Senator McLEAY - It is not conducted as efficiently and as expeditiously in their absence as is desirable. I take this opportunity to pay the highest tribute to the executive officers of Commonwealth departments. I have had the privilege of seeing them at work, and I know of no body of men more steadfast in applying themselves to their duties. We are testing them to the utmost physically and mentally. If the Government accepts my suggestion and appoints a Supreme War Council, not only shall we get quick decisions, not only will honorable senators be given an opportunity to play a more important part in the war effort, hut also the executive heads of service departments will be relieved of the necessity of attending these many council and Cabinet meetings, and our war effort will progress more smoothly than it has in the past.
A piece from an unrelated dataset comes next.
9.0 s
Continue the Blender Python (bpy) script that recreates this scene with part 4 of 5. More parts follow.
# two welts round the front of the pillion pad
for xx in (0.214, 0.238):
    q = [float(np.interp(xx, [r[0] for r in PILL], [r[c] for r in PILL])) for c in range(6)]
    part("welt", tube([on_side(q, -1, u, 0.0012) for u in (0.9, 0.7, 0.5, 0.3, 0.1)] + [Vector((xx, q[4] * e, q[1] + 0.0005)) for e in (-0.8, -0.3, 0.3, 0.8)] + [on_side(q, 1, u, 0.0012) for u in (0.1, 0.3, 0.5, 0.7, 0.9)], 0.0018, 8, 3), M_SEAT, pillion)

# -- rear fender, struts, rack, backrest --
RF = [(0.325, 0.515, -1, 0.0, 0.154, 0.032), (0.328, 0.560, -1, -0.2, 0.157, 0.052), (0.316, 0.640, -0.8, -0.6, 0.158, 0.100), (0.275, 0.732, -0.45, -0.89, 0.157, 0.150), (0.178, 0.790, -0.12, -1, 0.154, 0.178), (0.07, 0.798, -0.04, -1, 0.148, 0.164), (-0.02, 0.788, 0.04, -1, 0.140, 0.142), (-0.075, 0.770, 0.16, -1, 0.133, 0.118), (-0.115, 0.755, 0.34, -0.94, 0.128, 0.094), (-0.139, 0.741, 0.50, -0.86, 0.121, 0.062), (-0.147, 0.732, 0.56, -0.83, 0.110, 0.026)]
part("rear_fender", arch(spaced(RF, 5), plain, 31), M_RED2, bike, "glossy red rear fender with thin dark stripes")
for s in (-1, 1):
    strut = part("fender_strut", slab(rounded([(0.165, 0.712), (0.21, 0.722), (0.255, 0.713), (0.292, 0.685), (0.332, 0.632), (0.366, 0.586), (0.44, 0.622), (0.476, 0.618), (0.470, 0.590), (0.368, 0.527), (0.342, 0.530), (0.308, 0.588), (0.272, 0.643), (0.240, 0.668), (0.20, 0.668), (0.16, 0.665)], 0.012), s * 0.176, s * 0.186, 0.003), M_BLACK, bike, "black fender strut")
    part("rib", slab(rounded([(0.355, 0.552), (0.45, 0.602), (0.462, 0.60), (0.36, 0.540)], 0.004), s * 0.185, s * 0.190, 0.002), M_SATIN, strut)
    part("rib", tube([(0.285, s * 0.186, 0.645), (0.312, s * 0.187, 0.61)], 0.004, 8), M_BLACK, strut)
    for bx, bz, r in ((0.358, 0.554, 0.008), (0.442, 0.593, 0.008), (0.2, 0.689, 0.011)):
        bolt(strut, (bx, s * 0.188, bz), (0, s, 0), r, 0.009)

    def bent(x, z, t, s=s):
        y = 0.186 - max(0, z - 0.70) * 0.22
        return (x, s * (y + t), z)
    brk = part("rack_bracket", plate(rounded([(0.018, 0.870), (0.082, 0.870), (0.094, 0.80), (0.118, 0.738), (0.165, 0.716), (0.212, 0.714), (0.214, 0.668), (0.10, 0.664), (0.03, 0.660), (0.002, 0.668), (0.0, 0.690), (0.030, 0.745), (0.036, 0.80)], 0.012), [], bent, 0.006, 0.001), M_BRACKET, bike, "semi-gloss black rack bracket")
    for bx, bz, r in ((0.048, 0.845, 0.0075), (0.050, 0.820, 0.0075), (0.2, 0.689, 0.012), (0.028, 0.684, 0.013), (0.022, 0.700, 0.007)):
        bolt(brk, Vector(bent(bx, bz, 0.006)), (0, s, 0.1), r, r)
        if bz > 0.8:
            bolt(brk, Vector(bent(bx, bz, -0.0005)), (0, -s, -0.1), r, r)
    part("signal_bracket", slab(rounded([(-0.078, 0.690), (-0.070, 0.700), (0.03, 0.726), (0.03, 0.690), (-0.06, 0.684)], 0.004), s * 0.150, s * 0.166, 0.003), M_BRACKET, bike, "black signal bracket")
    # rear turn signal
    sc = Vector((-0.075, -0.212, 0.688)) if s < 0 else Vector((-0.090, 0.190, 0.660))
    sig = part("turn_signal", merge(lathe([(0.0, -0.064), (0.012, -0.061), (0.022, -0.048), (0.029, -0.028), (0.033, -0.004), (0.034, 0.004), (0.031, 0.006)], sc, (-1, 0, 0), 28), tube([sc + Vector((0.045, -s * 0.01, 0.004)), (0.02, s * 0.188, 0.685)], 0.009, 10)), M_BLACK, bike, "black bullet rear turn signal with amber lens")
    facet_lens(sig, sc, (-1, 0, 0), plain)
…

Former Ministers of the Crown will gladly accept any task allotted to them. At the last general elections held about fifteen months ago more than onehalf of the electors of Australia voted for representatives of the United Australia party and the United Country party in this Senate and elected sixteen out of the nineteen candidates elected to this chamber. The party which I represent said to the people at that time, " If we are returned to office we shall do everything in our power to form a national government". It would give the greatest satisfaction to those who supported the parties now sitting in opposition if we could achieve our objective of a national government, but failing that they would be satisfied with the appointment of a Supreme War Council, because such a body would protect all interests, make quick decisions and attack in a resolute manner every important problem that came before it. I sincerely trust that the Government will give urgent consideration to the three suggestions that I have just made. In conclusion, I assure the Government that I shall be only too pleased to assist it in whatever way it may think that I can do so. At the same time, however, the Opposition in this chamber owes a duty to the people of tin's country. I shall certainly take every opportunity in this chamber to express my convictions regardless of their popularity or otherwise.